With 141 I finally turned a corner on these trees. I took what I learned about separating the foreground from the background in 140 and flipped it. So now we have this bright light in the background and the tree canopy is keeping the foreground in total shadow.
Another huge thing on this one was that I lowered the water line. The real version had it hitting right where the dark branch cut across and it was confusing. So after fighting with it for a while I decided there was nothing wrong with totally changing it.
The process on this one was interesting as well. I painted the whole thing in Burnt Umber so it was totally painted in monotone. Then I came back overtop of that (after it dried) and barely added paint to the undercoat. Just touches here and there but not thick paint or large pieces of color. Lots of little strokes.
I’m finally happy with one but we are just getting started.
Also, on this one I painted the whole thing with Burnt Umber and Yellow Ocher and then came back over that with the colors once it dried. Still not great but it felt good to adjust it and see that making the change can help the composition.
This one is better but still a little by-the-numbers. I think it was a good step to slow down and paint what was really there as good as I could.

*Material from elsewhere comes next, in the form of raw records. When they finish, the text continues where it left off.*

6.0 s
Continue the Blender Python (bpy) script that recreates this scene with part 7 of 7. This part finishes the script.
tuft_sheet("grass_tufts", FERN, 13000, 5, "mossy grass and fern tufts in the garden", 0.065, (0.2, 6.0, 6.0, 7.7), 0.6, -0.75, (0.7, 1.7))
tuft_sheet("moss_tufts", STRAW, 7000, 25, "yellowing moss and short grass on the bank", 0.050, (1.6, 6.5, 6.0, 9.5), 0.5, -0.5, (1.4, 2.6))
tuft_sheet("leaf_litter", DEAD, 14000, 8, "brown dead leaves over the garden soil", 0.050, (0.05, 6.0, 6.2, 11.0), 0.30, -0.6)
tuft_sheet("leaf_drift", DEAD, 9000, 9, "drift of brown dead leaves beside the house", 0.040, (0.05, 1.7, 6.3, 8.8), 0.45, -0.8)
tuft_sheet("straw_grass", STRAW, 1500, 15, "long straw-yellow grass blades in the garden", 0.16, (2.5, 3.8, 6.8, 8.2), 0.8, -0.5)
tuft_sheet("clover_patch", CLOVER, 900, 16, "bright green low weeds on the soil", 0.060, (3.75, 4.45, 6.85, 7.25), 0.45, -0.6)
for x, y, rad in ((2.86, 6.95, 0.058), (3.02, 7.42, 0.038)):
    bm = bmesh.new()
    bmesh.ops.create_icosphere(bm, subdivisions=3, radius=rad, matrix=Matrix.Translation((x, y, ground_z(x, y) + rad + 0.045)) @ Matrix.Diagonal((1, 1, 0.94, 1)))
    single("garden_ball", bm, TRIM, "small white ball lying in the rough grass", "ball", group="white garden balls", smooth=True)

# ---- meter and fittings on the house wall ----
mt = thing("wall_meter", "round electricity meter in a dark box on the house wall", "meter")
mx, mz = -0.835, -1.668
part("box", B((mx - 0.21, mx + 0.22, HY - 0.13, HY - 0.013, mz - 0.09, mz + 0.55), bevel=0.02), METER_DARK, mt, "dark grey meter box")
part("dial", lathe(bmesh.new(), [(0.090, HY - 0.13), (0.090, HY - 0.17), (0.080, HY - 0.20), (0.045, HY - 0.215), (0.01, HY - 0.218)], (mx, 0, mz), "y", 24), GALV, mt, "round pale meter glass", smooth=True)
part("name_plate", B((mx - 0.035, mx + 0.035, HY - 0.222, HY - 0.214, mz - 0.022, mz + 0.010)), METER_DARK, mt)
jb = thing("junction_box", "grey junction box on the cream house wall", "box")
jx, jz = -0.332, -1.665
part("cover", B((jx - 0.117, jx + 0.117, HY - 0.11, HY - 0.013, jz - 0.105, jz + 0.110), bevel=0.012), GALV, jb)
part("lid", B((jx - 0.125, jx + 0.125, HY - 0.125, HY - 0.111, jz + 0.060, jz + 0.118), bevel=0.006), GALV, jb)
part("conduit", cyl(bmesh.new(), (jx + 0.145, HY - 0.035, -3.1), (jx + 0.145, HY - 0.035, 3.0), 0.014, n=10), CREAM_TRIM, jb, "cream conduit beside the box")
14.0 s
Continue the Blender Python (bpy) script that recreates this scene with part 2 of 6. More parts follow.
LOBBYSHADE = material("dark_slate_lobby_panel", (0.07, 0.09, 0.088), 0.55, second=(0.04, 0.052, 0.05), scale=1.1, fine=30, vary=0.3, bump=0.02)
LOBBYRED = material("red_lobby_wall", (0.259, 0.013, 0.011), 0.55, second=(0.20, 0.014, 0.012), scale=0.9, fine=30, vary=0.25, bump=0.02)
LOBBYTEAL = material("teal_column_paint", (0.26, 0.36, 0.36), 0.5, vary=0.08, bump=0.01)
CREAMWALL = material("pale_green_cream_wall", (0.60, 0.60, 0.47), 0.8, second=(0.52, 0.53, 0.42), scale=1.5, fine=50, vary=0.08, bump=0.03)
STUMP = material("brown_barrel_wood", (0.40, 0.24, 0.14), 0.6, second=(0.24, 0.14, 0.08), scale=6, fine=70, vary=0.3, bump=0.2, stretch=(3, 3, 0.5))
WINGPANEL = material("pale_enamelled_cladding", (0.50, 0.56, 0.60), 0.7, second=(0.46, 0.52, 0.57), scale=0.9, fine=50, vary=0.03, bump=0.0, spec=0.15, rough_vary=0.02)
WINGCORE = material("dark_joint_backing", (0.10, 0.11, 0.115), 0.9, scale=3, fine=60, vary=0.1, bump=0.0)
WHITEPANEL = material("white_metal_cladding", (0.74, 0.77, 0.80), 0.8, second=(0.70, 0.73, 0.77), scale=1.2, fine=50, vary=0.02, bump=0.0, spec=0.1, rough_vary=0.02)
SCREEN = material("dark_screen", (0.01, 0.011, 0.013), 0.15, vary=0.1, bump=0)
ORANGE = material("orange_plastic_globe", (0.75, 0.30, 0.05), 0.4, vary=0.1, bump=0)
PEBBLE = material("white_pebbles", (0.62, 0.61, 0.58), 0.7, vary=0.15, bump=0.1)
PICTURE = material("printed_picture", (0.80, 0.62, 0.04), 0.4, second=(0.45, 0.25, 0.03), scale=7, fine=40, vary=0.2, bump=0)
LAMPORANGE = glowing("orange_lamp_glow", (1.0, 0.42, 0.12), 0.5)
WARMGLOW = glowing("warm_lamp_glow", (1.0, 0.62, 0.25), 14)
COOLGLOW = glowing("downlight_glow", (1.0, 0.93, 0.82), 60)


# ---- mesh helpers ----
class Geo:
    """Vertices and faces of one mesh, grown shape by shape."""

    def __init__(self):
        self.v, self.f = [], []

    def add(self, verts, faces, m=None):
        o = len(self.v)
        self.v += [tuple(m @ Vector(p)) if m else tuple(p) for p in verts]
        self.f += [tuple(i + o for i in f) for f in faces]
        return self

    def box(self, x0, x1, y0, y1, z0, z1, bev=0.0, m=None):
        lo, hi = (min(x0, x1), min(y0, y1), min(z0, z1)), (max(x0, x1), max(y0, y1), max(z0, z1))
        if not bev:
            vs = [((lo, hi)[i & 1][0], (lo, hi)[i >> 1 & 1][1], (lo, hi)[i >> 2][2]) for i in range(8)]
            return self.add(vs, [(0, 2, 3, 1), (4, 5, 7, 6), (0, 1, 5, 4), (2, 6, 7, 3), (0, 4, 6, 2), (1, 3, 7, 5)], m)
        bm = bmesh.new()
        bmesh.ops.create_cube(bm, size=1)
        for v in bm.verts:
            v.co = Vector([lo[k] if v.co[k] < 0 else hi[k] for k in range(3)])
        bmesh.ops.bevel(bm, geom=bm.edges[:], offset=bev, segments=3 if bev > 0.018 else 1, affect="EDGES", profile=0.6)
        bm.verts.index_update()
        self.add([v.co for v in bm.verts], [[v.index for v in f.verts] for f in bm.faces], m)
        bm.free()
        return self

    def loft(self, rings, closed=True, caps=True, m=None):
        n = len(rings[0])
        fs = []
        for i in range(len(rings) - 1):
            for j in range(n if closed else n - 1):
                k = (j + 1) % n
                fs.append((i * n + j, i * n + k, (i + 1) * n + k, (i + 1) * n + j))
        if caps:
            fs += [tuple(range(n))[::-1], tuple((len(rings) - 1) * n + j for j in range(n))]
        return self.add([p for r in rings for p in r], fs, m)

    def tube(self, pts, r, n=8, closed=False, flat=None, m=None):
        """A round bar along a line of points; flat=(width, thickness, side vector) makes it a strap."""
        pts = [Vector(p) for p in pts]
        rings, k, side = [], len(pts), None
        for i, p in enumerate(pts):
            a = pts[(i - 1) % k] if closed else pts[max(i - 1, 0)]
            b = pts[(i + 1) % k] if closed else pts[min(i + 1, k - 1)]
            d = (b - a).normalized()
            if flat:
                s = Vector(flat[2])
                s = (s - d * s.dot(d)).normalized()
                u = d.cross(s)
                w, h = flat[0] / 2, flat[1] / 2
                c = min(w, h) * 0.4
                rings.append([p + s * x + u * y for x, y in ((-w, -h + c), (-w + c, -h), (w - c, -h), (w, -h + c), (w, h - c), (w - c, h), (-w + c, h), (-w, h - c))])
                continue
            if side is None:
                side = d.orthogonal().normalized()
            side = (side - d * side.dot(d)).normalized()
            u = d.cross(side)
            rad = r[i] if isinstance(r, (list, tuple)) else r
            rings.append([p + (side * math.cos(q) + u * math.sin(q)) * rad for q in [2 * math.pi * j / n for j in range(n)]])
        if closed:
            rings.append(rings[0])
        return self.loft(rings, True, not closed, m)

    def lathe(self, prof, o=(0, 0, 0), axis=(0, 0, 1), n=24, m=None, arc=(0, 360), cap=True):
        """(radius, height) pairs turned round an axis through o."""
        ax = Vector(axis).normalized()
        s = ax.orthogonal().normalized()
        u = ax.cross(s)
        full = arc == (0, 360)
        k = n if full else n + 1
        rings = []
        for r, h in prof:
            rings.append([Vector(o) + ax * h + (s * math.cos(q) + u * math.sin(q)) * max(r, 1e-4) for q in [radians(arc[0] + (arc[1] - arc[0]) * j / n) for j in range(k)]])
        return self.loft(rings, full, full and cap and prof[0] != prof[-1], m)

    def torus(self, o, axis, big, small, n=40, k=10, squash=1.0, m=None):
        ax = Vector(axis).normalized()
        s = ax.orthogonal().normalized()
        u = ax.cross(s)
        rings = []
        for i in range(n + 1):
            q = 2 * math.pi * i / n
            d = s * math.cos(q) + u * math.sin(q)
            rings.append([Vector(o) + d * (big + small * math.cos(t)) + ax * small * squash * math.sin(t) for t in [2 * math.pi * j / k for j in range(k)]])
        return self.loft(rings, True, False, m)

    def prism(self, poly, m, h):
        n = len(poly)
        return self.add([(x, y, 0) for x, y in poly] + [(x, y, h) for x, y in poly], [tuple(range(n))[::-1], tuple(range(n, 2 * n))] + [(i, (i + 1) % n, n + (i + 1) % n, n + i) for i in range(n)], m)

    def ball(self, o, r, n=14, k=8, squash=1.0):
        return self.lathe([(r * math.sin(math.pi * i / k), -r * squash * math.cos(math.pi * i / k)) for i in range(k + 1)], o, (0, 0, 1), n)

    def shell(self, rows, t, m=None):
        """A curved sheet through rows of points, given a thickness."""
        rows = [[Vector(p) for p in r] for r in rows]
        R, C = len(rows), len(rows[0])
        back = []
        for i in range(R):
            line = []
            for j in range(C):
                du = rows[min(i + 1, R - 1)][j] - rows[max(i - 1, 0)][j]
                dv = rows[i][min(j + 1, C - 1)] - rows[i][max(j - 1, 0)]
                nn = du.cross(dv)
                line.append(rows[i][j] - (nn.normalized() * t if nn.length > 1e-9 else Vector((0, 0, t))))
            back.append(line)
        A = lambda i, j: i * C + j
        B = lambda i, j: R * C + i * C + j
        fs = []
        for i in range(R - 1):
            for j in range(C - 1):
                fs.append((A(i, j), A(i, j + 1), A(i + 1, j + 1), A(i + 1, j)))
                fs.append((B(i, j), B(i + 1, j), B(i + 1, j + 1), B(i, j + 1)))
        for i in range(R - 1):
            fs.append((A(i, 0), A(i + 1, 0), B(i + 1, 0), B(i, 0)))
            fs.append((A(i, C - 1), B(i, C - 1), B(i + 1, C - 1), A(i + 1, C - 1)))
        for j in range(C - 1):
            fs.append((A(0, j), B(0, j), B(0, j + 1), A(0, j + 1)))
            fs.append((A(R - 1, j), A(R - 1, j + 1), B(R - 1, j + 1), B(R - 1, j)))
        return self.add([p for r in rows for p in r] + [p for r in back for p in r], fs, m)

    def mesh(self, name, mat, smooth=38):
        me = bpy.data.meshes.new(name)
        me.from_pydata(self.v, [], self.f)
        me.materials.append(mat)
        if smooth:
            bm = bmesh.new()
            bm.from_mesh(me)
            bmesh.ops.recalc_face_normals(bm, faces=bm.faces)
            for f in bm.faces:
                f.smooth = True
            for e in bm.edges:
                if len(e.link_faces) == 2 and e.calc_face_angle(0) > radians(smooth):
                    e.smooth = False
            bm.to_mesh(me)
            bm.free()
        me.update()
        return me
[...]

I was tired, out of gas, and out of ideas for paintings when I started this. I knew I needed to paint but was phoning it in. When I finished, I was so mad that I decided something had to change.

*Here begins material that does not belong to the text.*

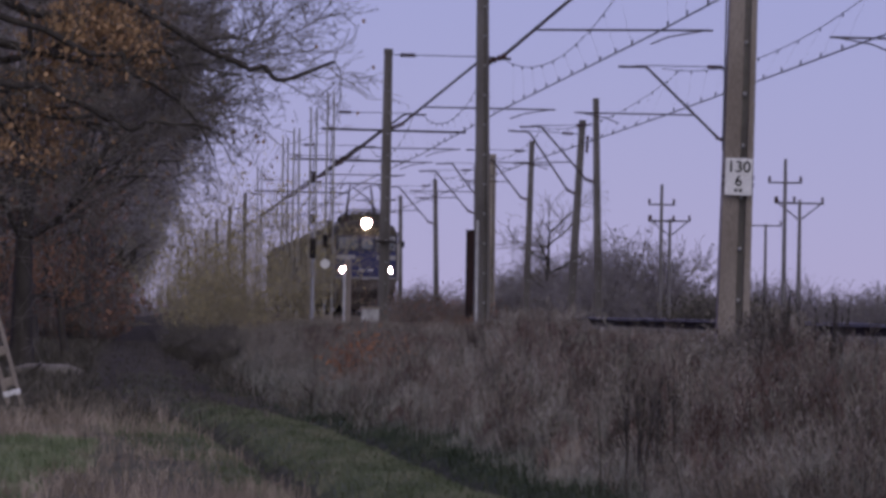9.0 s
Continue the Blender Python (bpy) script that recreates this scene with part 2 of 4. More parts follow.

At the same time I’ve been reading a book about William Blake, Fearful Symmetry, that has been shaping the way I see things. In the book, Frye talks about Blake’s approach to art and how the artist should see the world. The short version is that your ability to communicate something is directly related to your capacity to perceive what you are trying to communicate. So, the more you look and intensely study the subject you are painting the better the painting will be.
This hit a chord because I had not sketched this scene, barely looked at it in the computer screen and somehow thought I could use that pitiful about of perception to get the painting I wanted.
So, here is what I decided. I am going to paint these trees until I nail it. I am going to study it and paint this again and again and again until it sings. I don’t know what that means or how many I will need to do but I am going to grab hold of this and not let it go.
No. 136 is the last Cheekwood painting for the year and it’s a little different because it’s an interior. As we were leaving I saw this scene, pointed it out to Chris and was going to walk right by when he insisted that I take a shot. So just like the Bus Stop one from last year it was him making me stop that allowed this one to live.
I was nervous to try this due to it’s complexity and doing on an 11′ x 14′ was both a help and a hindrance. I wrestled with it for several days before finally getting happy. All in all it’s one of my favorites from this year.
This is really the stopping point for what I’ve been doing this year. I’ll start posting a whole new set on Wednesday.
This one is another from that same Cheekwood trip in Nashville. This is a different view and I have a few others to try from that day.